Section 1.1 "SID Startup" on page 4 of the SID Users Guide, the Digital Research symbolic debugger, describes this simple text file format. A .sym file contains entries comprising a hexadecimal 4-digit address and the corresponding symbol name truncated to 16 characters, separated by a space. Although a line can hold more entries separated by tabs, for simplicity the files asm80 saves have only one per line.

What does a symbol table file look like? This is the greet.sym file of the greet.asm hello world CP/M Assembly demo of Suite8080:

0005 BDOS
0009 WSTRF
0109 MESSAGE

All I did to implement .sym support was adding the single function write_symbol_table() to the assembler. Here’s the code:

def write_symbol_table(table, filename):
    symbol_count = len(table)
    if symbol_count == 0:
        return symbol_count

    with open(filename, 'w', encoding='utf-8') as file:
        for symbol in table:
            print(f'{table[symbol]:04X} {symbol[:16].upper()}', file=file)

    return symbol_count

symbol_table is a global dictionary holding the symbol table.

The only specification of the file format I found makes no mention of symbol case. But the Digital Research assembler uppercases symbols, so asm80 does too.

Although the Digital Research assembler sorts the entries of .sym files alphabetically by symbol name, asm80 diverges from this practice and leaves them unsorted. Again, the SID manual doesn’t mention sorting and some examples it presents are unsorted. SID accepts unsorted files.

To complete the implementation, I added to function main() the code to process the -s command line option for saving the symbol table. With the new option, and the way it combines with other options, the logic to process them grew a bit in main(). Perhaps the argument processing code is ripe for breaking out of main() into its own function.


Documentation and demos

Suite8080 0.4.0 includes a new document describing the usage of the Suite8080 tools and expands the design notes by covering the assembler’s parser. Some minor updates to the README.md file list only the currently available Suite8080 tools and add links to the source tree directories it references.
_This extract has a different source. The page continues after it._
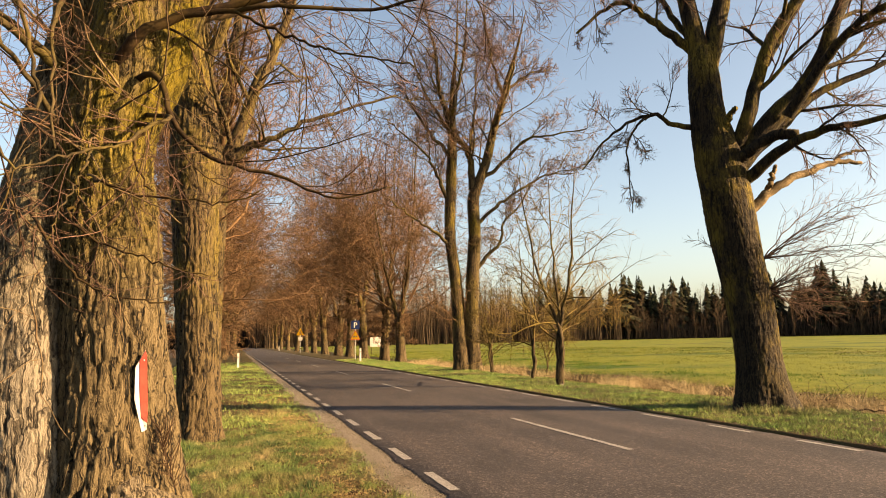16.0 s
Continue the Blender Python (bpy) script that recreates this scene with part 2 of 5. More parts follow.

I changed the memcpy.asm and upcase.asm Assembly demos to make them run on CP/M. These programs produce no visible output. Therefore, to inspect how they alter the machine state, you need to run them inside a debugger such as SID or DDT.


Bug fixes and other changes

The work on the 0.4.0 release involved also some refactoring of asm80 to remove redundant declarations of global variables, break the code that saves the assembled program out of main() into its own function, and tweak the code that processes the default output file name.

Finally, I fixed a bug that made the assembler ignore the -o option when building the output file name and - was supplied as the input file.